● **SET PROBLEM**
Make an exact copy of the lines, leaving the pictures out.
- - - - - - -
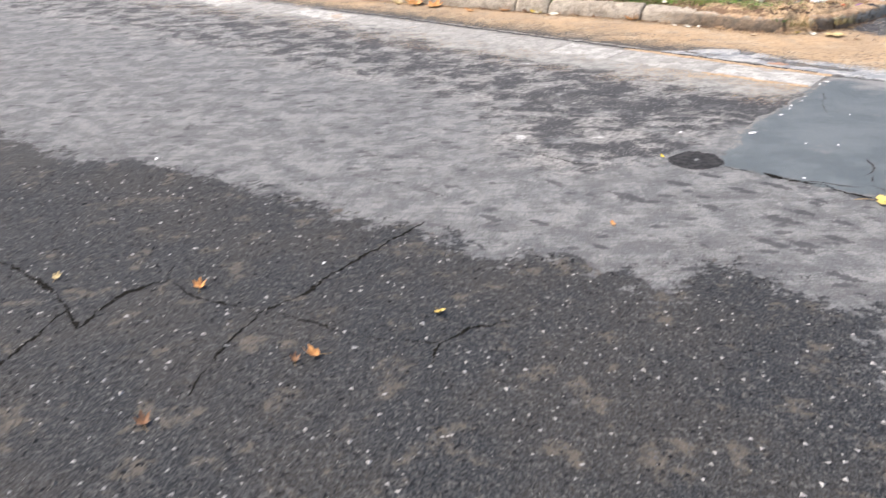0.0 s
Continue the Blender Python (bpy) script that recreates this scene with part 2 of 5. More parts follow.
    base = m.mix(m.math("MULTIPLY", m.step(pale, -0.1, 0.5), 0.9), base, m.mix(m.step(mid, 0.3, 0.7), (0.15, 0.158, 0.172), (0.215, 0.22, 0.23)))
    # coarse dark grit along the washed edges
    g = m.math("ADD", m.attr("grit"), m.math("MULTIPLY", m.math("SUBTRACT", m.noise(9, 8.0, 0.8), 0.5), 1.9))
    base = m.mix(m.step(g, 0.35, 0.6), base, m.mix(m.step(m.noise(65, 3.0), 0.508, 0.592), (0.048, 0.045, 0.043), (0.16, 0.134, 0.105)))
    # grey cement apron, eroded along its edge
    conc = m.mix(m.step(m.noise(7, 9.0, 0.76), 0.44, 0.56), (0.40, 0.392, 0.378), (0.205, 0.218, 0.235))
    conc = m.mix(m.math("MULTIPLY", m.step(m.noise(75, 5.0, 0.75), 0.520, 0.640), 0.45), conc, (0.13, 0.127, 0.125))
    conc = m.mix(m.step(m.noise(6, 6.0, 0.7), 0.620, 0.680), conc, (0.085, 0.08, 0.076))
    worn = m.noise(5.5, 9.0, 0.76)
    conc = m.mix(m.step(worn, 0.60, 0.625), conc, m.mix(m.step(m.noise(48, 4.0, 0.7), 0.46, 0.56), (0.055, 0.050, 0.045), (0.27, 0.225, 0.17)))
    ridge = m.math("ABSOLUTE", m.math("SUBTRACT", m.noise(16, 6.0, 0.7), 0.5))
    conc = m.mix(m.math("MULTIPLY", m.step(ridge, 0.022, 0.0), 0.4), conc, (0.46, 0.45, 0.43))
    rim = m.math("ABSOLUTE", m.math("SUBTRACT", worn, 0.60))
    conc = m.mix(m.math("MULTIPLY", m.step(rim, 0.012, 0.002), 0.8), conc, (0.05, 0.047, 0.044))
    c = m.math("ADD", m.attr("conc"), m.math("MULTIPLY", m.math("SUBTRACT", m.noise(13.0, 8.0, 0.72), 0.5), 0.20))
    base = m.mix(m.math("MULTIPLY", m.step(c, -0.02, 0.0), 0.8), base, (0.045, 0.042, 0.04))
    base = m.mix(m.step(c, 0.0, 0.02), base, conc)
    # clay dust washed over everything, thin where the stones poke through
    d = m.math("ADD", m.attr("dirt"), m.math("MULTIPLY", m.math("SUBTRACT", m.noise(62, 3.0, 0.6), 0.5), 1.8))
    d = m.math("ADD", d, m.math("MULTIPLY", m.math("SUBTRACT", m.noise(6, 6.0, 0.7), 0.5), 1.0))
    cover = m.math("MULTIPLY", m.step(d, 0.36, 0.52), m.step(m.attr("dirt"), 0.03, 0.15))
    base = m.mix(cover, base, dirt_colour(m))
    # brown stones of the old paving that show through the clay
    peep_at = m.mapped((1.0, 1.6, 1), radians(37), (6, 2, 0))
    peep = m.math("ADD", m.cells(30.0, peep_at), m.math("MULTIPLY", m.math("SUBTRACT", m.noise(85, 5.0, 0.74), 0.5), 1.1))
    some = m.math("ADD", m.math("MULTIPLY", m.math("SUBTRACT", m.noise(4.5, 5.0, 0.7), 0.5), 1.6), m.math("ADD", m.grey(m.cells(30.0, peep_at, out="Color")), m.attr("poke")))
    peeps = m.math("MULTIPLY", m.step(peep, 0.42, 0.27), m.step(some, 0.90, 1.02))
    base = m.mix(m.math("MULTIPLY", m.math("MULTIPLY", peeps, cover), 0.82), base, m.mix(m.step(m.noise(50, 3.0, 0.7), 0.42, 0.58), (0.050, 0.042, 0.036), (0.135, 0.105, 0.080)))
    base = m.mix(m.math("MULTIPLY", m.step(m.attr("crack"), 0.25, 0.75), 0.93), base, (0.012, 0.011, 0.011))
    h = m.math("ADD", m.math("MULTIPLY", m.noise(62, 2.5, 0.6), 0.9), m.math("MULTIPLY", fine, 0.8))
    h = m.math("MULTIPLY", h, m.step(m.math("ADD", f, m.attr("dirt")), 0.0, 0.3, 1.0, 0.55))
    h = m.math("ADD", h, m.math("MULTIPLY", m.step(cover, 0.0, 1.0), 0.35))
    m.bsdf.inputs["Specular IOR Level"].default_value = 0.2
    return m.finish(base, m.step(fine, 0.3, 0.8, 0.7, 0.95), h, 0.010, 0.9)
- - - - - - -
● **WORKED SOLUTION**
0.0 s
Continue the Blender Python (bpy) script that recreates this scene with part 2 of 5. More parts follow.
    base = m.mix(m.math("MULTIPLY", m.step(pale, -0.1, 0.5), 0.9), base, m.mix(m.step(mid, 0.3, 0.7), (0.15, 0.158, 0.172), (0.215, 0.22, 0.23)))
    # coarse dark grit along the washed edges
    g = m.math("ADD", m.attr("grit"), m.math("MULTIPLY", m.math("SUBTRACT", m.noise(9, 8.0, 0.8), 0.5), 1.9))
    base = m.mix(m.step(g, 0.35, 0.6), base, m.mix(m.step(m.noise(65, 3.0), 0.508, 0.592), (0.048, 0.045, 0.043), (0.16, 0.134, 0.105)))
    # grey cement apron, eroded along its edge
    conc = m.mix(m.step(m.noise(7, 9.0, 0.76), 0.44, 0.56), (0.40, 0.392, 0.378), (0.205, 0.218, 0.235))
    conc = m.mix(m.math("MULTIPLY", m.step(m.noise(75, 5.0, 0.75), 0.520, 0.640), 0.45), conc, (0.13, 0.127, 0.125))
    conc = m.mix(m.step(m.noise(6, 6.0, 0.7), 0.620, 0.680), conc, (0.085, 0.08, 0.076))
    worn = m.noise(5.5, 9.0, 0.76)
    conc = m.mix(m.step(worn, 0.60, 0.625), conc, m.mix(m.step(m.noise(48, 4.0, 0.7), 0.46, 0.56), (0.055, 0.050, 0.045), (0.27, 0.225, 0.17)))
    ridge = m.math("ABSOLUTE", m.math("SUBTRACT", m.noise(16, 6.0, 0.7), 0.5))
    conc = m.mix(m.math("MULTIPLY", m.step(ridge, 0.022, 0.0), 0.4), conc, (0.46, 0.45, 0.43))
    rim = m.math("ABSOLUTE", m.math("SUBTRACT", worn, 0.60))
    conc = m.mix(m.math("MULTIPLY", m.step(rim, 0.012, 0.002), 0.8), conc, (0.05, 0.047, 0.044))
    c = m.math("ADD", m.attr("conc"), m.math("MULTIPLY", m.math("SUBTRACT", m.noise(13.0, 8.0, 0.72), 0.5), 0.20))
    base = m.mix(m.math("MULTIPLY", m.step(c, -0.02, 0.0), 0.8), base, (0.045, 0.042, 0.04))
    base = m.mix(m.step(c, 0.0, 0.02), base, conc)
    # clay dust washed over everything, thin where the stones poke through
    d = m.math("ADD", m.attr("dirt"), m.math("MULTIPLY", m.math("SUBTRACT", m.noise(62, 3.0, 0.6), 0.5), 1.8))
    d = m.math("ADD", d, m.math("MULTIPLY", m.math("SUBTRACT", m.noise(6, 6.0, 0.7), 0.5), 1.0))
    cover = m.math("MULTIPLY", m.step(d, 0.36, 0.52), m.step(m.attr("dirt"), 0.03, 0.15))
    base = m.mix(cover, base, dirt_colour(m))
    # brown stones of the old paving that show through the clay
    peep_at = m.mapped((1.0, 1.6, 1), radians(37), (6, 2, 0))
    peep = m.math("ADD", m.cells(30.0, peep_at), m.math("MULTIPLY", m.math("SUBTRACT", m.noise(85, 5.0, 0.74), 0.5), 1.1))
    some = m.math("ADD", m.math("MULTIPLY", m.math("SUBTRACT", m.noise(4.5, 5.0, 0.7), 0.5), 1.6), m.math("ADD", m.grey(m.cells(30.0, peep_at, out="Color")), m.attr("poke")))
    peeps = m.math("MULTIPLY", m.step(peep, 0.42, 0.27), m.step(some, 0.90, 1.02))
    base = m.mix(m.math("MULTIPLY", m.math("MULTIPLY", peeps, cover), 0.82), base, m.mix(m.step(m.noise(50, 3.0, 0.7), 0.42, 0.58), (0.050, 0.042, 0.036), (0.135, 0.105, 0.080)))
    base = m.mix(m.math("MULTIPLY", m.step(m.attr("crack"), 0.25, 0.75), 0.93), base, (0.012, 0.011, 0.011))
    h = m.math("ADD", m.math("MULTIPLY", m.noise(62, 2.5, 0.6), 0.9), m.math("MULTIPLY", fine, 0.8))
    h = m.math("MULTIPLY", h, m.step(m.math("ADD", f, m.attr("dirt")), 0.0, 0.3, 1.0, 0.55))
    h = m.math("ADD", h, m.math("MULTIPLY", m.step(cover, 0.0, 1.0), 0.35))
    m.bsdf.inputs["Specular IOR Level"].default_value = 0.2
    return m.finish(base, m.step(fine, 0.3, 0.8, 0.7, 0.95), h, 0.010, 0.9)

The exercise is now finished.